§ **GIVEN DATA**:
=-=-=

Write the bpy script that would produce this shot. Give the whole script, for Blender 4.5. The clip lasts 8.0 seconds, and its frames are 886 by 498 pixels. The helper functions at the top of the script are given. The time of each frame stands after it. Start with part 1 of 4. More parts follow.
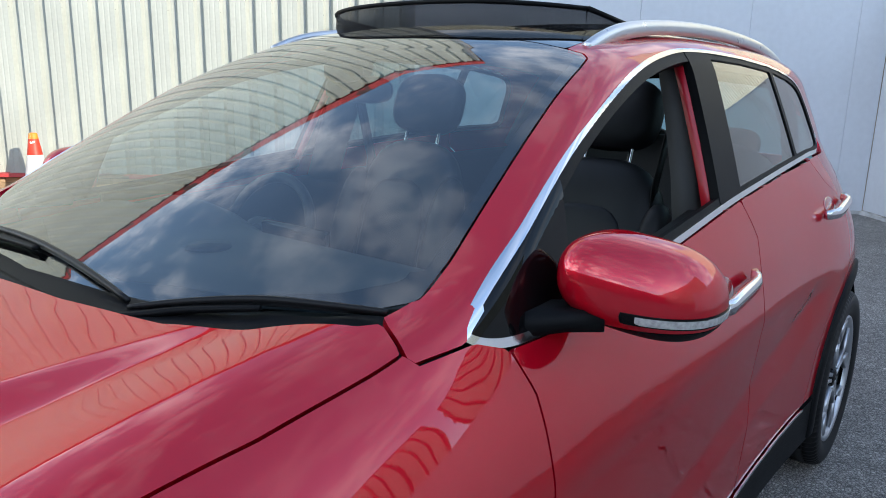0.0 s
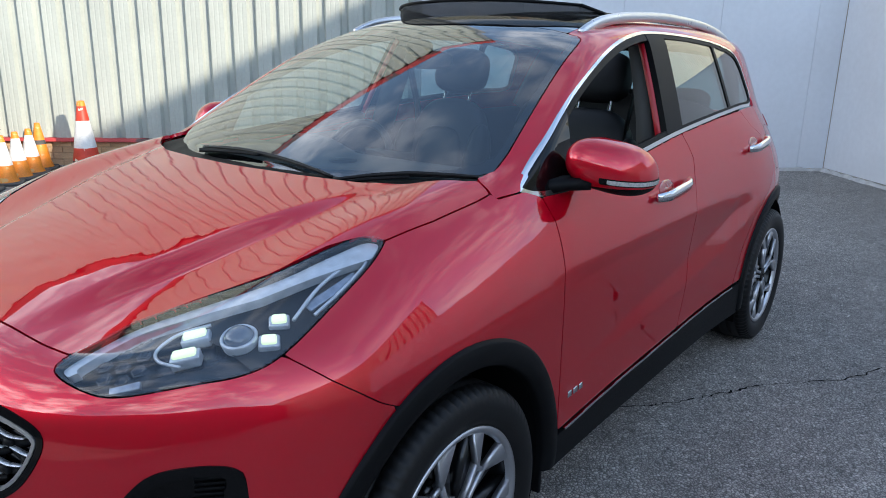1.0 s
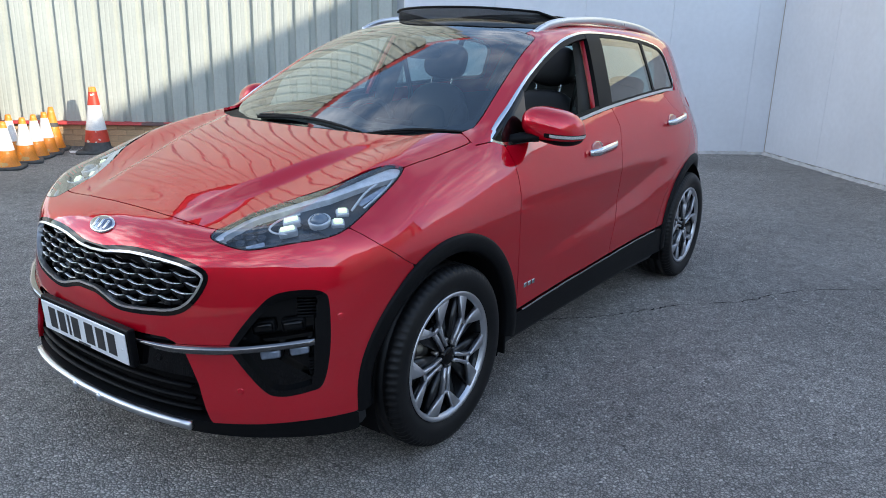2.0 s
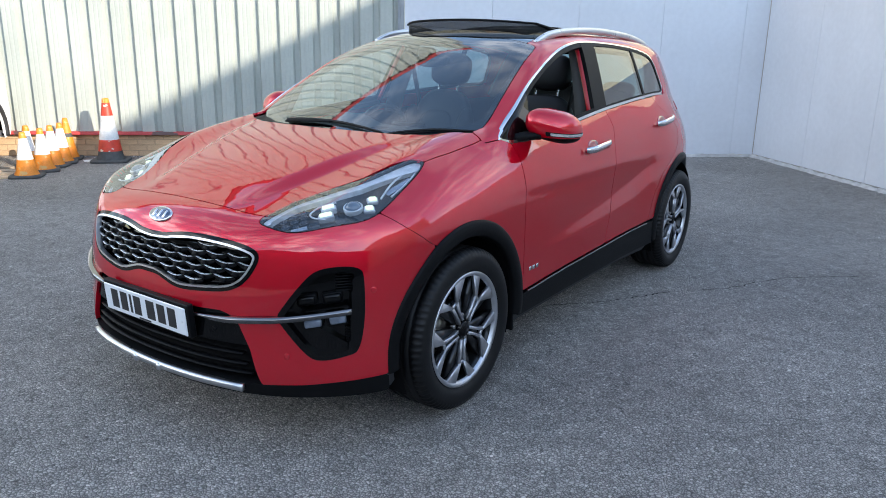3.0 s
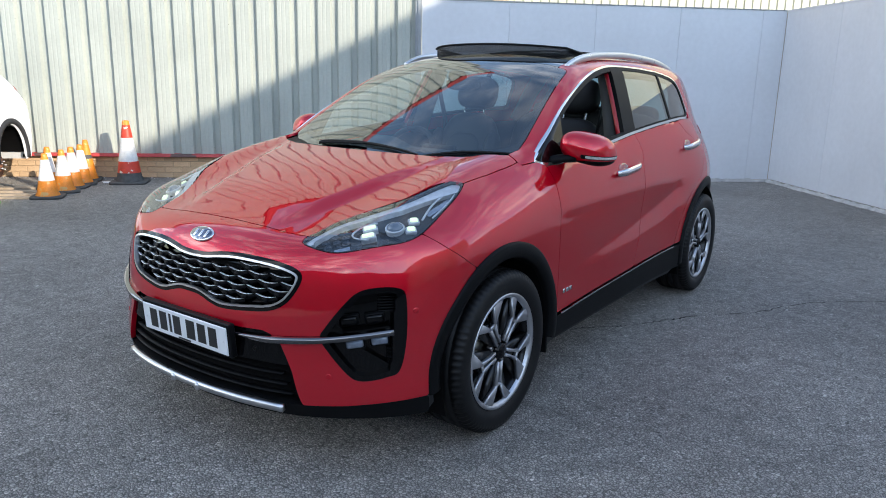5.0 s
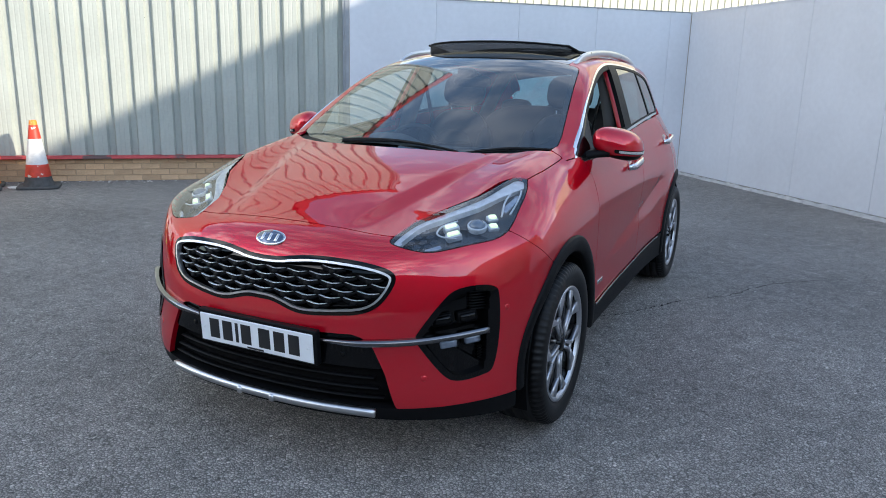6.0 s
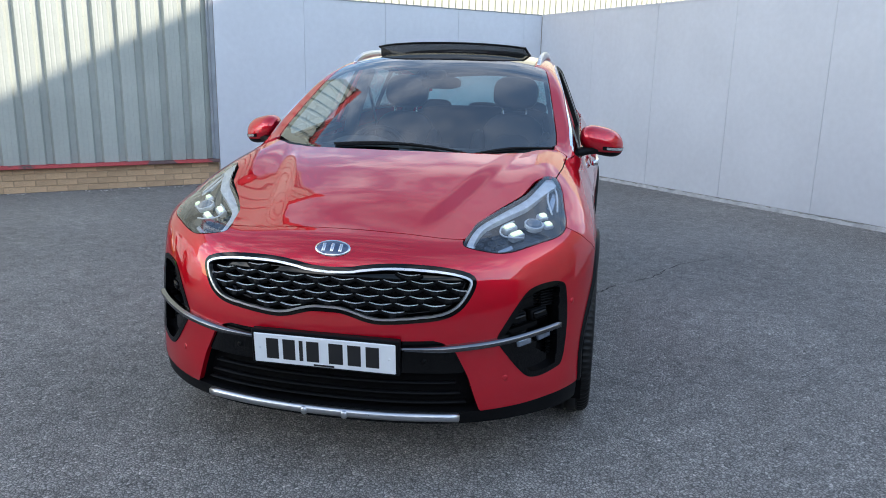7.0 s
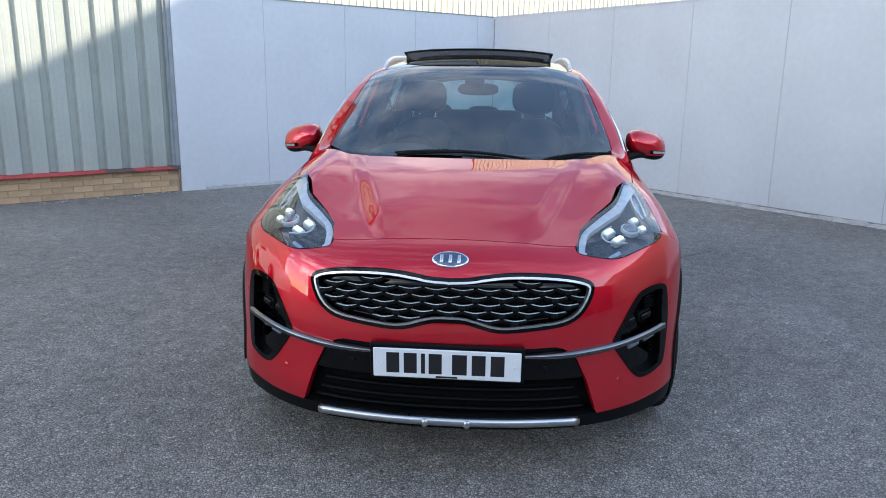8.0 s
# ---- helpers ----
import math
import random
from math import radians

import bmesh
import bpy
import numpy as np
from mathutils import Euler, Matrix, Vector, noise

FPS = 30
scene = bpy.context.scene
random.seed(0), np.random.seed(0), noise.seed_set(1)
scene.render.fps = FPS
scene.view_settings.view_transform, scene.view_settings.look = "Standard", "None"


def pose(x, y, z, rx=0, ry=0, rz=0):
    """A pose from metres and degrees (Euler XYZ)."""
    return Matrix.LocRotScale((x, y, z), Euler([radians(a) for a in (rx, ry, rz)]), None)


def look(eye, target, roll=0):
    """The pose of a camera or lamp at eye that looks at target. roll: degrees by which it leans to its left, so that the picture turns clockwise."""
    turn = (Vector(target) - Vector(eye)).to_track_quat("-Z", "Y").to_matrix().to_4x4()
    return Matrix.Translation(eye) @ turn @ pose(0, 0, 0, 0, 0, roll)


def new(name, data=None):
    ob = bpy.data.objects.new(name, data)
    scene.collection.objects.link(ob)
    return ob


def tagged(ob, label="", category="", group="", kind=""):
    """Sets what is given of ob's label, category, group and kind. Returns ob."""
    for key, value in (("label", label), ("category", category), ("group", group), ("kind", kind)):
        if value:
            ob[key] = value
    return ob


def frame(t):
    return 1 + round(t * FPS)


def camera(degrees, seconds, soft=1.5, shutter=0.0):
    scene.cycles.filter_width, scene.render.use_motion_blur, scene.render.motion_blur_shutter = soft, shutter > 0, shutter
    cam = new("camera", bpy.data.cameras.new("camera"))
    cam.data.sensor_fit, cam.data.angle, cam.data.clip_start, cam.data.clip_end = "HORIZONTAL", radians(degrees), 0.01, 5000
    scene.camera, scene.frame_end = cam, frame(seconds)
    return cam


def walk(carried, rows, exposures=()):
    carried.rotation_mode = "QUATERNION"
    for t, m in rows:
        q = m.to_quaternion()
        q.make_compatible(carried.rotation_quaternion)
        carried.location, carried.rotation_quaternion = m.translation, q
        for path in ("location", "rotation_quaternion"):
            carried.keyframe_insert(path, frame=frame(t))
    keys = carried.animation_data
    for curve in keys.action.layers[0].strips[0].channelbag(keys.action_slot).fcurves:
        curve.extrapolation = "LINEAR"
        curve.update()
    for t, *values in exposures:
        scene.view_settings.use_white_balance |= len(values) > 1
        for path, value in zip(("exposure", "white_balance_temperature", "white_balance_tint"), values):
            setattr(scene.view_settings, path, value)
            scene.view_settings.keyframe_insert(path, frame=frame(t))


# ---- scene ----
cam = camera(62.5, 8.0, soft=0.95)
PATH = [
    (0, (1.349, -0.34, 1.439), (0.141, 1.188, 0.981), 1.3),
    (0.5, (1.603, -0.776, 1.454), (0.398, 0.731, 0.926), 0.8),
    (1, (1.792, -1.219, 1.45), (0.621, 0.312, 0.919), 1.1),
    (1.5, (2.002, -1.648, 1.442), (0.889, -0.073, 0.91), 1.3),
    (1.7, (2.147, -1.804, 1.463), (1.03, -0.239, 0.91), 1.6),
    (2.8, (2.451, -2.375, 1.462), (1.356, -0.787, 0.933), 1.2),
    (3, (2.455, -2.373, 1.462), (1.35, -0.791, 0.937), 1.0),
    (3.5, (2.467, -2.393, 1.467), (1.33, -0.823, 0.976), 1.2),
    (4, (2.457, -2.392, 1.464), (1.304, -0.827, 0.994), 1.2),
    (4.5, (2.44, -2.395, 1.464), (1.285, -0.83, 0.998), 1.2),
    (4.7, (2.426, -2.402, 1.46), (1.271, -0.836, 0.995), 1.2),
    (6, (1.715, -2.834, 1.435), (0.866, -1.084, 0.972), 1.4),
    (6.5, (1.289, -3.02, 1.436), (0.615, -1.194, 0.974), 1.3),
    (7, (0.87, -3.134, 1.431), (0.49, -1.224, 0.975), 1.2),
    (7.5, (0.463, -3.188, 1.448), (0.204, -1.258, 0.993), 1.2),
    (8, (0.175, -3.251, 1.462), (0.018, -1.31, 1.007), 0.8),
]
STOPS = [(0, 1.55), (1.5, 1.55), (2.8, 1.78), (3.0, 1.78), (3.5, 1.70), (4.0, 1.63), (4.5, 1.57), (6.0, 1.55), (8.0, 1.65)]      # the exposure opens a little as the camera draws back
walk(cam, [(t, look(eye, target, roll)) for t, eye, target, roll in PATH], STOPS)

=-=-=

§ **WHAT IS EXPECTED**: Return to the listing above and set it down exactly, leaving out its pictures.

§ **EXPECTED ANSWER**:
Write the bpy script that would produce this shot. Give the whole script, for Blender 4.5. The clip lasts 8.0 seconds, and its frames are 886 by 498 pixels. The helper functions at the top of the script are given. The time of each frame stands after it. Start with part 1 of 4. More parts follow.
0.0 s
1.0 s
2.0 s
3.0 s
5.0 s
6.0 s
7.0 s
8.0 s
# ---- helpers ----
import math
import random
from math import radians

import bmesh
import bpy
import numpy as np
from mathutils import Euler, Matrix, Vector, noise

FPS = 30
scene = bpy.context.scene
random.seed(0), np.random.seed(0), noise.seed_set(1)
scene.render.fps = FPS
scene.view_settings.view_transform, scene.view_settings.look = "Standard", "None"


def pose(x, y, z, rx=0, ry=0, rz=0):
    """A pose from metres and degrees (Euler XYZ)."""
    return Matrix.LocRotScale((x, y, z), Euler([radians(a) for a in (rx, ry, rz)]), None)


def look(eye, target, roll=0):
    """The pose of a camera or lamp at eye that looks at target. roll: degrees by which it leans to its left, so that the picture turns clockwise."""
    turn = (Vector(target) - Vector(eye)).to_track_quat("-Z", "Y").to_matrix().to_4x4()
    return Matrix.Translation(eye) @ turn @ pose(0, 0, 0, 0, 0, roll)


def new(name, data=None):
    ob = bpy.data.objects.new(name, data)
    scene.collection.objects.link(ob)
    return ob


def tagged(ob, label="", category="", group="", kind=""):
    """Sets what is given of ob's label, category, group and kind. Returns ob."""
    for key, value in (("label", label), ("category", category), ("group", group), ("kind", kind)):
        if value:
            ob[key] = value
    return ob


def frame(t):
    return 1 + round(t * FPS)


def camera(degrees, seconds, soft=1.5, shutter=0.0):
    scene.cycles.filter_width, scene.render.use_motion_blur, scene.render.motion_blur_shutter = soft, shutter > 0, shutter
    cam = new("camera", bpy.data.cameras.new("camera"))
    cam.data.sensor_fit, cam.data.angle, cam.data.clip_start, cam.data.clip_end = "HORIZONTAL", radians(degrees), 0.01, 5000
    scene.camera, scene.frame_end = cam, frame(seconds)
    return cam


def walk(carried, rows, exposures=()):
    carried.rotation_mode = "QUATERNION"
    for t, m in rows:
        q = m.to_quaternion()
        q.make_compatible(carried.rotation_quaternion)
        carried.location, carried.rotation_quaternion = m.translation, q
        for path in ("location", "rotation_quaternion"):
            carried.keyframe_insert(path, frame=frame(t))
    keys = carried.animation_data
    for curve in keys.action.layers[0].strips[0].channelbag(keys.action_slot).fcurves:
        curve.extrapolation = "LINEAR"
        curve.update()
    for t, *values in exposures:
        scene.view_settings.use_white_balance |= len(values) > 1
        for path, value in zip(("exposure", "white_balance_temperature", "white_balance_tint"), values):
            setattr(scene.view_settings, path, value)
            scene.view_settings.keyframe_insert(path, frame=frame(t))


# ---- scene ----
cam = camera(62.5, 8.0, soft=0.95)
PATH = [
    (0, (1.349, -0.34, 1.439), (0.141, 1.188, 0.981), 1.3),
    (0.5, (1.603, -0.776, 1.454), (0.398, 0.731, 0.926), 0.8),
    (1, (1.792, -1.219, 1.45), (0.621, 0.312, 0.919), 1.1),
    (1.5, (2.002, -1.648, 1.442), (0.889, -0.073, 0.91), 1.3),
    (1.7, (2.147, -1.804, 1.463), (1.03, -0.239, 0.91), 1.6),
    (2.8, (2.451, -2.375, 1.462), (1.356, -0.787, 0.933), 1.2),
    (3, (2.455, -2.373, 1.462), (1.35, -0.791, 0.937), 1.0),
    (3.5, (2.467, -2.393, 1.467), (1.33, -0.823, 0.976), 1.2),
    (4, (2.457, -2.392, 1.464), (1.304, -0.827, 0.994), 1.2),
    (4.5, (2.44, -2.395, 1.464), (1.285, -0.83, 0.998), 1.2),
    (4.7, (2.426, -2.402, 1.46), (1.271, -0.836, 0.995), 1.2),
    (6, (1.715, -2.834, 1.435), (0.866, -1.084, 0.972), 1.4),
    (6.5, (1.289, -3.02, 1.436), (0.615, -1.194, 0.974), 1.3),
    (7, (0.87, -3.134, 1.431), (0.49, -1.224, 0.975), 1.2),
    (7.5, (0.463, -3.188, 1.448), (0.204, -1.258, 0.993), 1.2),
    (8, (0.175, -3.251, 1.462), (0.018, -1.31, 1.007), 0.8),
]
STOPS = [(0, 1.55), (1.5, 1.55), (2.8, 1.78), (3.0, 1.78), (3.5, 1.70), (4.0, 1.63), (4.5, 1.57), (6.0, 1.55), (8.0, 1.65)]      # the exposure opens a little as the camera draws back
walk(cam, [(t, look(eye, target, roll)) for t, eye, target, roll in PATH], STOPS)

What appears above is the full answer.